Welcome to my first column for PARCEL! While I’ve written a few articles over the last couple of years, this is the first installment of a recurring column.

While I hope to cover a variety of topics, I decided to start my first column with the adage to not ‘pave the cow path.’

For those of you not familiar with this term, it is a popular saying (at least here in Boston where the streets used to be meandering, well-worn cow paths). The saying is a reminder that what has evolved into a process may not be the most efficient process. The term’s origins date back to a poem by a New Englander, Sam Walter Foss (1858 -1911). Here’s a snippet from the poem: 

…For men are prone to go it blind, 
Along the calf-paths of the mind; 
And work away from sun to sun, 
To do what other men have done….

Dr. Michael Hammer popularized the saying in this century with his writings on reengineering business processes.
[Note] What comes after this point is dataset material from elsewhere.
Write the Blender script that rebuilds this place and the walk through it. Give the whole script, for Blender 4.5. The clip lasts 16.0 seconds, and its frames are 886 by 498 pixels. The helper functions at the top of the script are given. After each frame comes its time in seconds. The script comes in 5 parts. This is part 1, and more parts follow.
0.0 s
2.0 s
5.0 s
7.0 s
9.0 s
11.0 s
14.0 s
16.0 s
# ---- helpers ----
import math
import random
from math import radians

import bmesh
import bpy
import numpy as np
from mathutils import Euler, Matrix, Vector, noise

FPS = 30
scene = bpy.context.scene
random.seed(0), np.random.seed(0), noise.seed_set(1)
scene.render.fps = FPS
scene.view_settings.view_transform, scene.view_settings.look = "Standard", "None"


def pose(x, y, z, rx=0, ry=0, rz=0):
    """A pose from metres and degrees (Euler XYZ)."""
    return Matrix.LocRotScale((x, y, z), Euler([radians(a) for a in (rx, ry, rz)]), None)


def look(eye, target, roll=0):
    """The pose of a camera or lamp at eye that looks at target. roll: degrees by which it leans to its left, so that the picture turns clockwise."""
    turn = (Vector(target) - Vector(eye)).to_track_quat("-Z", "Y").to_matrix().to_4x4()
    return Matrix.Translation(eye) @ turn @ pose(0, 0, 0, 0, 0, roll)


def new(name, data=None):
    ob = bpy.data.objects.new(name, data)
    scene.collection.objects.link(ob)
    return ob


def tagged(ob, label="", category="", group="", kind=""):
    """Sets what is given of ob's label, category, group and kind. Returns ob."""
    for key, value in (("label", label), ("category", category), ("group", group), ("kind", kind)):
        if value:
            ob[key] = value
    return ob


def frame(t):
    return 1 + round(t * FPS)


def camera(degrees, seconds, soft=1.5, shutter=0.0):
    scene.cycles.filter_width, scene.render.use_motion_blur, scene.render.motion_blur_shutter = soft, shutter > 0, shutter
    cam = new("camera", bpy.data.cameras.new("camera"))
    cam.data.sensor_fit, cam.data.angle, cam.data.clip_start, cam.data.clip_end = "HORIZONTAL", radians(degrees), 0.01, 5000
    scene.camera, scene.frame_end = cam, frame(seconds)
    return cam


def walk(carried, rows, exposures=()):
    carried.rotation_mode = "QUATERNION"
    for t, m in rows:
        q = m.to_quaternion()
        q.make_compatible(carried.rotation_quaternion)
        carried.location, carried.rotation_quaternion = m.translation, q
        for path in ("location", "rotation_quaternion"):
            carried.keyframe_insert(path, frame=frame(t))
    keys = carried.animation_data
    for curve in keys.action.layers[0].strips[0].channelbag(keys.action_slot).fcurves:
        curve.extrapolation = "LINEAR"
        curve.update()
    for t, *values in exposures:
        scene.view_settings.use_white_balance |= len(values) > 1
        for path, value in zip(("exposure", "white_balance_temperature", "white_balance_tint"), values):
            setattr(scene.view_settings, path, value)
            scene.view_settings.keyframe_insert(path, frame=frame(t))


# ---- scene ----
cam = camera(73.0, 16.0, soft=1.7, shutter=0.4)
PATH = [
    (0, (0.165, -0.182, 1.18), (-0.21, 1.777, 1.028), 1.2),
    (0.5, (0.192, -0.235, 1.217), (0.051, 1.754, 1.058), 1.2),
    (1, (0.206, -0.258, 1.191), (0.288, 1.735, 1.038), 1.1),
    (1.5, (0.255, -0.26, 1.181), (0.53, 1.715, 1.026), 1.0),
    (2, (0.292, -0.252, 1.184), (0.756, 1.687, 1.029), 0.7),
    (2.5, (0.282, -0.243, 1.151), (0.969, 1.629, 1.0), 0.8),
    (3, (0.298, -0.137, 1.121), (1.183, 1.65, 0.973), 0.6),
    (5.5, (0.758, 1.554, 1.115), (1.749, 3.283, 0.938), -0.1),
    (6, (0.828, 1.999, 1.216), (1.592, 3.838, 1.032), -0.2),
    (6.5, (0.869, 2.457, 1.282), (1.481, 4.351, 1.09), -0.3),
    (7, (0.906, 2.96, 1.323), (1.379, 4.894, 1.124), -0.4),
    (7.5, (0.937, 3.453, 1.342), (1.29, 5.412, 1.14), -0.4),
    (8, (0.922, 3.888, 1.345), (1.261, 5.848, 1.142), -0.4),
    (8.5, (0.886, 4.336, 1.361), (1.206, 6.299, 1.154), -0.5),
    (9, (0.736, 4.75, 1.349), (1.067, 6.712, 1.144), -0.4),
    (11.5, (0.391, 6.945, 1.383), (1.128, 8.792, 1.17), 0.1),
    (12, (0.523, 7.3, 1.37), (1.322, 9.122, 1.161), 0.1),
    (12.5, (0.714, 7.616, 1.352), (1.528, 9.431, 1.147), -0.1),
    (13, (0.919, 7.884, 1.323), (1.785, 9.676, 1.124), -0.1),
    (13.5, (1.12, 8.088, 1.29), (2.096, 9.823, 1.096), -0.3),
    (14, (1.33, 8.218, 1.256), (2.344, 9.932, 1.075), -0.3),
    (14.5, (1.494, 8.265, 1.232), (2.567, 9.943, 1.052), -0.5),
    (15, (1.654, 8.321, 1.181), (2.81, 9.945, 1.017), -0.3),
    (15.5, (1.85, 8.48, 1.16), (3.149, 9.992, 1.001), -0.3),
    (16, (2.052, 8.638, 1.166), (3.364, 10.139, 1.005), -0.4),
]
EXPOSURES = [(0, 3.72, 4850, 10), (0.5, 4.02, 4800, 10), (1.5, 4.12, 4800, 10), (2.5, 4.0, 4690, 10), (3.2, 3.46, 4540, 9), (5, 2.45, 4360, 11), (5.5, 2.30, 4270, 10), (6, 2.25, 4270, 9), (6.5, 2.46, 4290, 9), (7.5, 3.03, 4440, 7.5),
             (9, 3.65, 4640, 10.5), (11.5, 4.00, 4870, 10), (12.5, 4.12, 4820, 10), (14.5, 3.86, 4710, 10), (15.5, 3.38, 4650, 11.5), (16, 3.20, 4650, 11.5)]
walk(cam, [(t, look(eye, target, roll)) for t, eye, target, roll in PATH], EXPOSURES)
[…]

So How Does that Relate to Parcels?
I have been called in to help with stalled parcel software implementations to consult, and all too often I find a stalemate is due to a team that is trying to accommodate what was done with their old technology by force fitting newer software to the old way. They are paving the cow path.
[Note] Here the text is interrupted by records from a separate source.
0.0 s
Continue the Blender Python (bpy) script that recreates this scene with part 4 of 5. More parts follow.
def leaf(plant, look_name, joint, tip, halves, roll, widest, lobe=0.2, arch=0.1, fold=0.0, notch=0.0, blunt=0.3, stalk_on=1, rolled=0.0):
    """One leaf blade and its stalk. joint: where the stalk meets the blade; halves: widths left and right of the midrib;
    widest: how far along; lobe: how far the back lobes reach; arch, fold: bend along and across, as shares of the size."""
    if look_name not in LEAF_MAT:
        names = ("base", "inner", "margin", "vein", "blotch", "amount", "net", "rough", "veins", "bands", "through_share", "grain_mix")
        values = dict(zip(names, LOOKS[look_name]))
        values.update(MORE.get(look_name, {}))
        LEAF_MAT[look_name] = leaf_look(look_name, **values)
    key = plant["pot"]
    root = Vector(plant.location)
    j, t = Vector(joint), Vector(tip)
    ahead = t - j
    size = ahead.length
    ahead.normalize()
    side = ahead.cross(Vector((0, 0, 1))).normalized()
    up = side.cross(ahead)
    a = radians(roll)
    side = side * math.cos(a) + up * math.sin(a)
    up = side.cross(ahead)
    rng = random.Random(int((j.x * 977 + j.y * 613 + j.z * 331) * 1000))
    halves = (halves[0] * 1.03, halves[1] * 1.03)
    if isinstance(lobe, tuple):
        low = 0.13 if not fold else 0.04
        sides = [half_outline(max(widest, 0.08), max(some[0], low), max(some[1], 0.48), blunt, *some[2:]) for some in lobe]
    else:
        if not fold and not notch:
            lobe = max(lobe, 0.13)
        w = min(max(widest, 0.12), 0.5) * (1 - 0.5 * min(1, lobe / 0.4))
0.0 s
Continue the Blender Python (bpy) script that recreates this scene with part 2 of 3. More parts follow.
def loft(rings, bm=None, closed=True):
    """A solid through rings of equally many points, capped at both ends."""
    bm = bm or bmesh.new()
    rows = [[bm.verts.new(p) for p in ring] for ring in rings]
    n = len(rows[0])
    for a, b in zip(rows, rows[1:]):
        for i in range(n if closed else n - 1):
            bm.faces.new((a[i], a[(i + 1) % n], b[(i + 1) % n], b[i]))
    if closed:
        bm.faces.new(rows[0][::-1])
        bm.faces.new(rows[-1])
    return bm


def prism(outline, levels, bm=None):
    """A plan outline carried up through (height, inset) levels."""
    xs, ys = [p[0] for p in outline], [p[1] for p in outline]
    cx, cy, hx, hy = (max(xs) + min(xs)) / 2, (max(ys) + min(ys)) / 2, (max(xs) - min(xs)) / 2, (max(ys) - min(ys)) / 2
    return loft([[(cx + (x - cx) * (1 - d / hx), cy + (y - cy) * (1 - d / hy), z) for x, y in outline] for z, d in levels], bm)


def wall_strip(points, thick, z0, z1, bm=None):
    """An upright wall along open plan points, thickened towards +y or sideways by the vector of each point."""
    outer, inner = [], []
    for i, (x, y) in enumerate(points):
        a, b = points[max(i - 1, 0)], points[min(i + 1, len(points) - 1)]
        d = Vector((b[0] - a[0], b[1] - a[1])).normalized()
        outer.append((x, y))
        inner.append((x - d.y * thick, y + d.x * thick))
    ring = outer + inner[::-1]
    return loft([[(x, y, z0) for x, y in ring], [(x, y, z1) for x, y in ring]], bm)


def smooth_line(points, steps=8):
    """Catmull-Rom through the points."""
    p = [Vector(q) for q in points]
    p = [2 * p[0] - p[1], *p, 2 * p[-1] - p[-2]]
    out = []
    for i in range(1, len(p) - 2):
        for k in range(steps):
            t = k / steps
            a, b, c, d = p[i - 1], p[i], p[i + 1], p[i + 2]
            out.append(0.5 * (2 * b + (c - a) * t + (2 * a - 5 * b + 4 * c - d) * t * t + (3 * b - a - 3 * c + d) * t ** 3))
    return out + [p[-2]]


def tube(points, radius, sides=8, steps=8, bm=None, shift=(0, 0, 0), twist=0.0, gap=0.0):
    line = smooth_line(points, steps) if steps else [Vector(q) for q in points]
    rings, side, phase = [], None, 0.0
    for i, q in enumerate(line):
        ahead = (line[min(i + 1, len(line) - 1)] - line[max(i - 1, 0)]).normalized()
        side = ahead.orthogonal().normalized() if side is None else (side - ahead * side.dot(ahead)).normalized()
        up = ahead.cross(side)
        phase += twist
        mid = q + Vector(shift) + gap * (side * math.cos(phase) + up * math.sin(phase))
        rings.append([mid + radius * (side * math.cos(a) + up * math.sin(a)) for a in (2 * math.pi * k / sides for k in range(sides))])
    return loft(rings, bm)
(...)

Once an investment in a shipping solution is made, it is handed off to the IT department for implementation. Often this is part of a larger roll-out of an ERP or WMS deployment. While a lot of thought may go into achieving efficiencies with the ERP or WMS system, the shipping software can often be an afterthought; I’ve witnessed a number of IT departments try to duplicate the exact shipping operation that has been in place for years. They see the investment in the shipping system in terms of ensuring a common operating system, common databases, standard integration framework and other IT perspectives. All too frequently, no one questions the actual process and asks “Why?”

Here’s a great example of this: A group of field engineers and IT professionals were stalled in an implementation as the IT department was asking the field engineers to provide custom screens. The old screens had been created by the IT department and had evolved over 10 years. The screens allowed their employee, Beth, the ability to select a job that was scheduled for completion in the manufacturing area. The job resulted in any number of parcel labels that Beth would then bundle up with an elastic band, write the name of the job on the top of and bring out to the shipping area. If it was a rather large job, Beth could split it up amongst printers so she didn’t have to wait. The user interface had a variety of features like this.
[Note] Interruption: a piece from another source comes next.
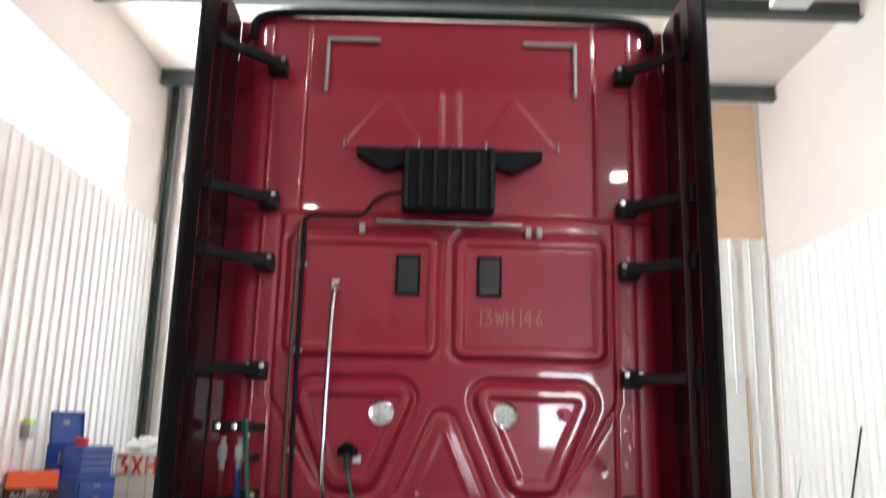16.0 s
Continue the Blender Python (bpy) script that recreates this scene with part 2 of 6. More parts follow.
M_RUST = mat("rusty_nut", (0.11, 0.058, 0.028), 0.75, metal=0.2, var=0.4, scale=40)
M_GREASE = mat("greasy_black", (0.017, 0.0195, 0.021), 0.40, var=0.4, scale=25, bump=0.35, bscale=50)
M_STEEL = mat("worn_steel", (0.30, 0.29, 0.27), 0.42, metal=0.8, var=0.25, scale=14, stain=(0.10, 0.08, 0.06), stain_at=(0.5, 0.7), sscale=7)
M_CHROME = mat("chrome", (0.78, 0.78, 0.80), 0.09, metal=1.0, var=0.04, scale=4)
M_ALU = mat("aluminium_plate", (0.62, 0.61, 0.60), 0.36, metal=0.45, var=0.15, scale=12, stain=(0.33, 0.30, 0.27), stain_at=(0.46, 0.70), sscale=5)
M_MAROON = mat("maroon_flap", (0.052, 0.008, 0.016), 0.55, var=0.15, scale=6, stain=(0.17, 0.14, 0.13), stain_at=(0.60, 0.66), sscale=9, speck=((0.42, 0.38, 0.36), 24.0, 0.66))
# extender red darkened to maroon, shade on the inner faces put into the colour
M_RED_SHADED = mat("shaded_inner_red", (0.022, 0.002, 0.004), 0.45, var=0.1, scale=3, coat=0.08, specular=0.2)
M_TANK = mat("dirty_tank_aluminium", (0.24, 0.26, 0.27), 0.30, metal=0.45, var=0.2, scale=6, stain=(0.13, 0.125, 0.12), stain_at=(0.52, 0.75), sscale=5)
M_WHITE = mat("white_plastic", (0.72, 0.72, 0.70), 0.45, var=0.04)
M_ORANGE = mat("orange_label", (0.80, 0.25, 0.03), 0.5, var=0.05)
M_PRINT = mat("dark_print", (0.04, 0.04, 0.045), 0.6, var=0.1)
M_BLUE = mat("blue_enamel", (0.010, 0.060, 0.30), 0.35, var=0.1, scale=4, coat=0.3)
M_ORANGEBOX = mat("orange_plastic", (0.80, 0.13, 0.035), 0.5, var=0.08)
M_BROWNBOX = mat("brown_plastic", (0.042, 0.022, 0.014), 0.5, var=0.1)
M_BLACKBOX = mat("black_plastic", (0.014, 0.014, 0.015), 0.5, var=0.1)
M_NAVYBOX = mat("navy_plastic", (0.018, 0.026, 0.12), 0.5, var=0.1)
M_REDPLASTIC = mat("red_plastic", (0.50, 0.022, 0.018), 0.42, var=0.08)
M_GREY = mat("grey_sheet_steel", (0.34, 0.34, 0.34), 0.5, metal=0.3, var=0.12, scale=6, stain=(0.16, 0.13, 0.11), stain_at=(0.58, 0.75))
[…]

Now the irony of this is that the shop floor knew what jobs it was going to do a full six hours before Beth came into work. I asked, “Why do you wait until 8:00am to start processing?” The answer? “Because that’s when Beth comes in.” Every other question I asked had an answer that specifically related to Beth. Beth picked the jobs so we color coded them for her, Beth shouldn’t’ have to wait on one printer; Beth needed to be able to handle exceptions, etc.

From a software perspective, there was absolutely no reason that you couldn’t eliminate most, if not all, of Beth’s activity. And, the new software could do almost all of what this company needed, out of the box.

Anyway, with a few fairly simple questions we went down an easy to implement solution that basically changed the work of one full time employee. 

Questions we asked: 
• “What are you doing?” 
• “Why are you doing it that way?”
• “Would you consider an alternate approach so Beth can be free to do other activities?”

The key is often moving past the IT department (that too often has its own agenda) and talking to the owner of the operation. I think you’ll be surprised in how eager they are in wanting to eliminate steps that are the parcel equivalent of cow paths.

I hope to make readers aware of other cow paths in our industry, and challenge us all to discover areas we can improve.